1. Is it common to get all dolled up for a date? Why do many women wear makeup on a first date?
Most women typically wear makeup on a first date, just as they might daily – especially after a certain age. Getting ready for a date is part of the experience. We often suggest our female clients put on music and enjoy this process; it helps them tap into their feminine energy and mindset for the date. However, some women do go a bit overboard with getting "dolled up" for a first date. We've received feedback from men about excessive makeup and fragrance.
2. What do you think about this TikTok trend where women aren't wearing makeup on first dates? (Do you find it empowering? Is it about time? Do you think it might really help boost their confidence?)
Just as with every other trend, I think it probably works well for some women, while not for others. Confidence is key to attraction, so the most important consideration is how a woman feels about herself when she shows up on a date. That will shine through and stand out more than what she’s put on her face.
I wouldn’t recommend that women adopt this trend if it’s simply because they don’t want to put in the effort. Think about how you’d like a man to show up to your date. We’ve had women complain before about men arriving with wrinkled clothing or even sweaty from biking over.
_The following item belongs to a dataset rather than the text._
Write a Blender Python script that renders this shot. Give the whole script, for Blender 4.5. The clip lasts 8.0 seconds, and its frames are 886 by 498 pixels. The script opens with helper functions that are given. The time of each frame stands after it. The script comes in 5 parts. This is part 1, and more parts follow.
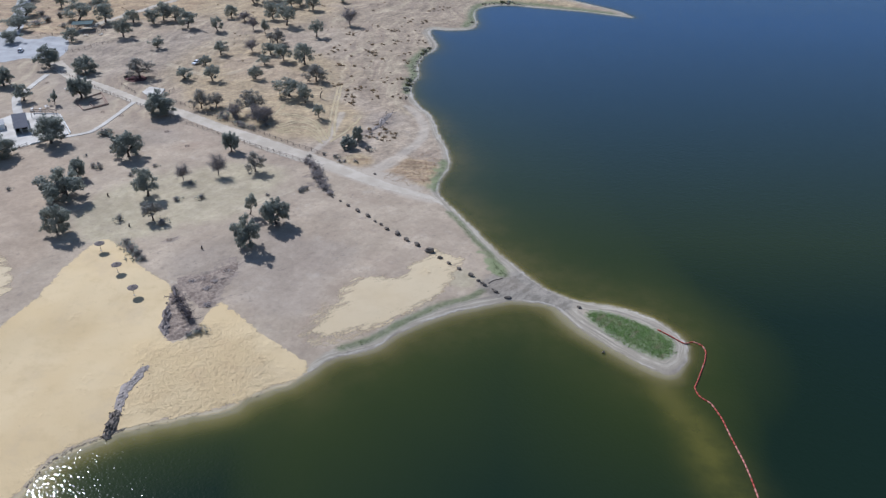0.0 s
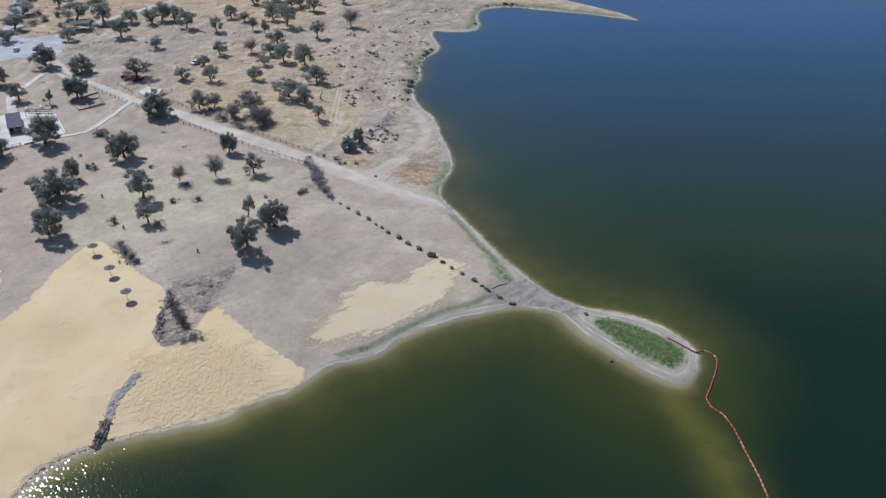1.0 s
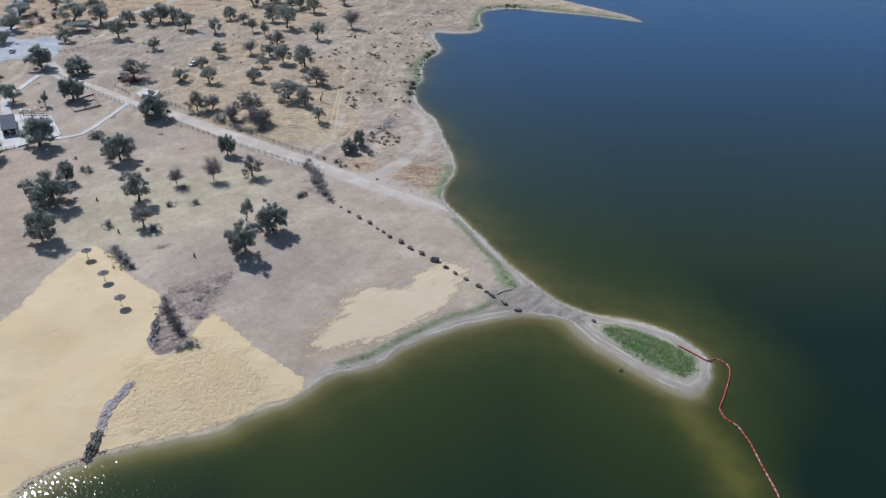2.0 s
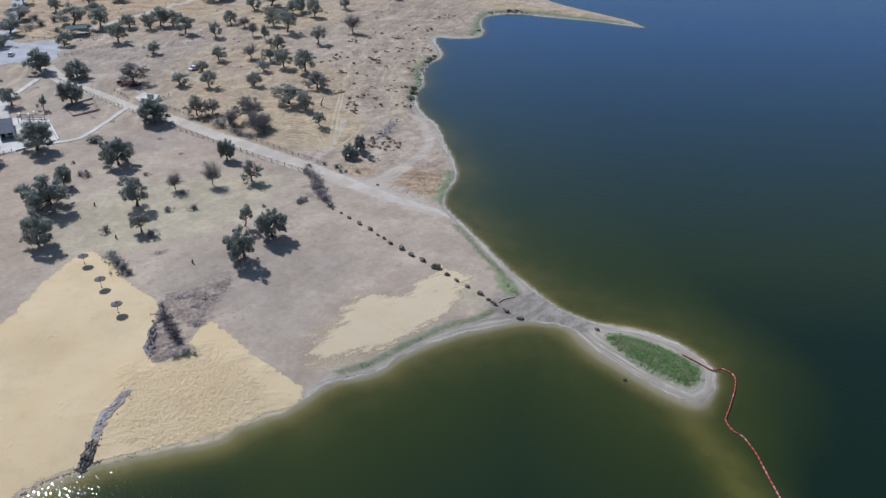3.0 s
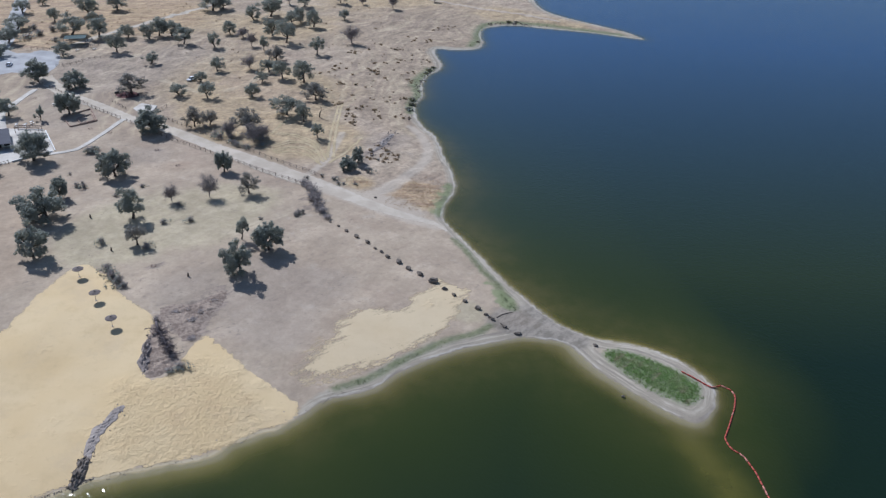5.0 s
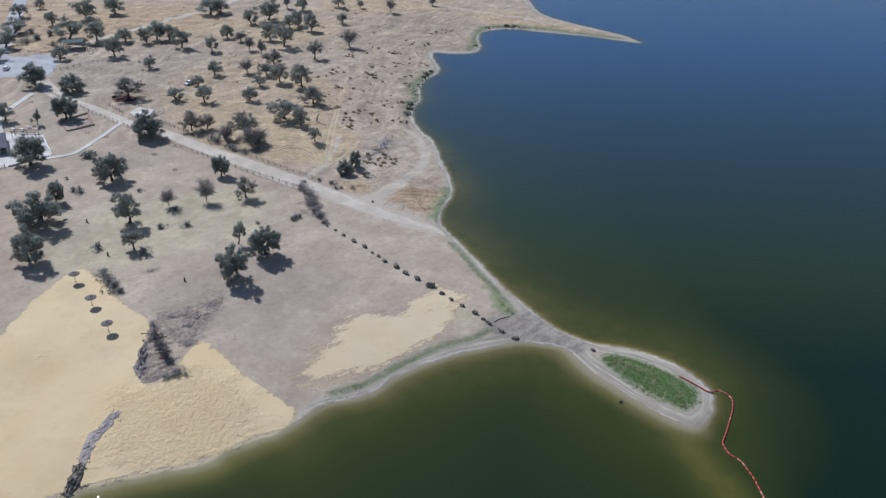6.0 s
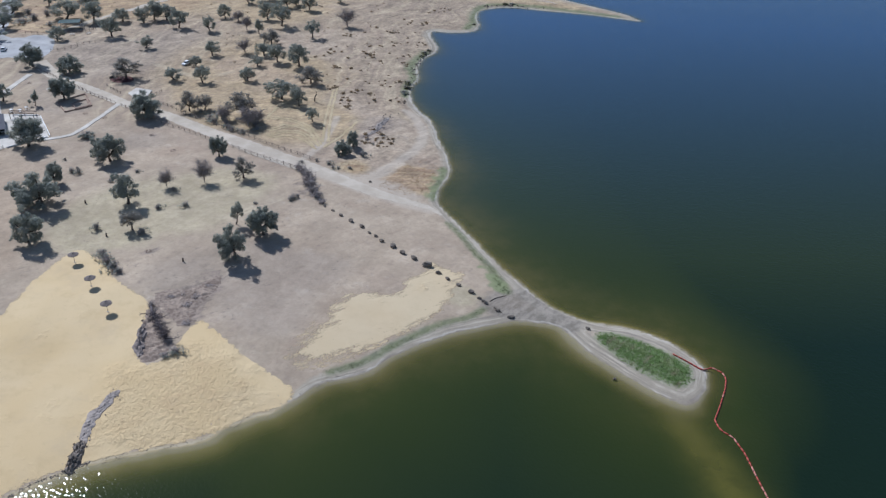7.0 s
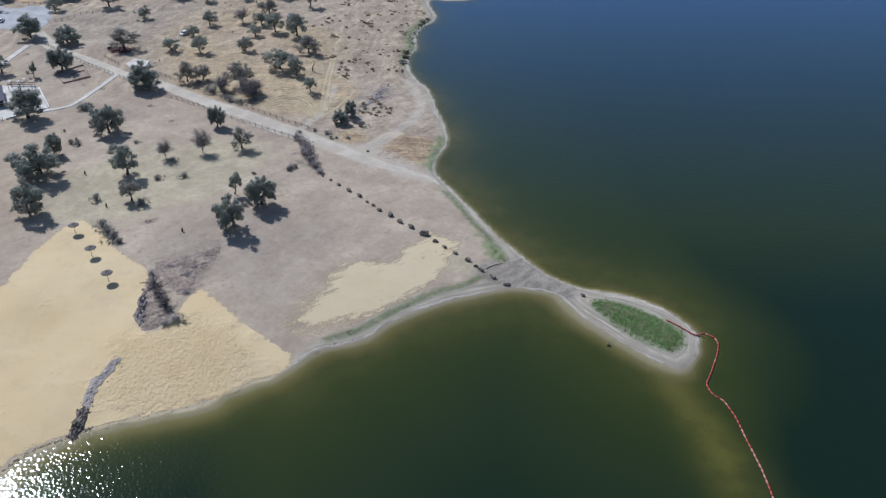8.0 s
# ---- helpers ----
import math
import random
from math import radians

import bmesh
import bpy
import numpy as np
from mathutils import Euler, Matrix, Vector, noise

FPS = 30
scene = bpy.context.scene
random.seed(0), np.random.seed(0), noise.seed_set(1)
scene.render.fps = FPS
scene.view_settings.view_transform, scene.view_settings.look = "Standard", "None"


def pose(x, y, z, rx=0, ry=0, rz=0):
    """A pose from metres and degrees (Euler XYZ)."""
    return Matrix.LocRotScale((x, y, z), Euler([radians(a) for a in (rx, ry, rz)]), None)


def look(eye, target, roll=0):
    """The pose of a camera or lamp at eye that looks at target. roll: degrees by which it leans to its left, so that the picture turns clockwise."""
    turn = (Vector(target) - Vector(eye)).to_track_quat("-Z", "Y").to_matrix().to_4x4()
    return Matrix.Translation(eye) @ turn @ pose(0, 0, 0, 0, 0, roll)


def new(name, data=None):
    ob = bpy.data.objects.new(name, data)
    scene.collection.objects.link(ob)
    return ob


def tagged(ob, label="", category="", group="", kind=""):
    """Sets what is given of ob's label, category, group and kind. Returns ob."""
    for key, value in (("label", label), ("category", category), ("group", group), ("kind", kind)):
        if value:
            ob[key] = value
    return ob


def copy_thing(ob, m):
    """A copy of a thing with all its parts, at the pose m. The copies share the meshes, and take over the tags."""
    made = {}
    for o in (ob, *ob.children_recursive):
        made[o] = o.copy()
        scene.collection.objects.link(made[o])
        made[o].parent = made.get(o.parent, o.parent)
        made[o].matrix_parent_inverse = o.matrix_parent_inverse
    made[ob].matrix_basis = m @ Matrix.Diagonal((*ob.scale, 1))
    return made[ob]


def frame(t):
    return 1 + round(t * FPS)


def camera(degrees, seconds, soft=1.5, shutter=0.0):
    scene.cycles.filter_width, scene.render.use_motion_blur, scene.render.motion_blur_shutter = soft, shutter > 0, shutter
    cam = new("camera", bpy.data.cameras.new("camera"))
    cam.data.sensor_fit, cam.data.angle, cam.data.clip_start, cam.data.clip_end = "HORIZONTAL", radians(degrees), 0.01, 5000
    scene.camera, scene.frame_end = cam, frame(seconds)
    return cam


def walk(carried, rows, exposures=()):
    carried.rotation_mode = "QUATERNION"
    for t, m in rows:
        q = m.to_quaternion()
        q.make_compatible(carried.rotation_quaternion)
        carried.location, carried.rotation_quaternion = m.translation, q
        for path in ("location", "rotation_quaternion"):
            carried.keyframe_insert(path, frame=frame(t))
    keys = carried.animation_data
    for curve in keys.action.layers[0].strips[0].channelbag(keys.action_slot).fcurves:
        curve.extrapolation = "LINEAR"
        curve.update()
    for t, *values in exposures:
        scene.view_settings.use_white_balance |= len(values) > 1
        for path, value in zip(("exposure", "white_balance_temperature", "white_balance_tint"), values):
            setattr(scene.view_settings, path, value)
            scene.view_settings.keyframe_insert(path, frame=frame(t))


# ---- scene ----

If you’re going to give someone your time and take theirs, I’d suggest putting in the effort to maximize your chances of connection in case there is potential. It all starts with your mindset.
3. Many women, if they like someone, will then start to wear makeup on date number two. How might this method impact your dating success? (Could it show the person you're interested? Might going in makeup-free on the first date help weed out potential bad matches?)
I can definitely understand not wanting to pour a ton of time, effort, and money into a first date when you're not sure how you'll feel about the person. It can be super frustrating to spend hours getting ready for dates where you know within the first five minutes that you never need to see them again. I think there's a happy medium.
You're presumably meeting someone you see some potential with, so while I don't think you need to put your "best foot forward" in terms of your appearance, I would recommend it be a "good" one.
4. What message might it send to go to a first date without makeup? (To yourself and to your date?)
I think the message sent by going to a first date without makeup varies by individual. It could suggest everything from low effort to high confidence, and that perception will largely be influenced by other factors you exhibit.
If you show that you've put some care into your overall appearance for the date, and you come across as enthusiastic and curious, I don't believe that not wearing makeup will take away from the experience.
The message it sends to yourself is, once again, entirely dependent on your mindset. If you're going into the date thinking it's likely a waste of your time, you'll probably create that reality for yourself.
5. What's your advice for someone who wants to be makeup-free on a first date? How can you show up confidently?
My advice is to only go makeup-free if you can genuinely feel confident showing up that way. You don't have to start with a date, which makes most people a bit nervous from the get-go.
Perhaps build your confidence by going without makeup to work or other social events first and see how you feel. If it starts to feel comfortable and empowering, then go for it on a date. If not, don't do it. The most important factor is how you feel about yourself when you show up, so do what feels right to you!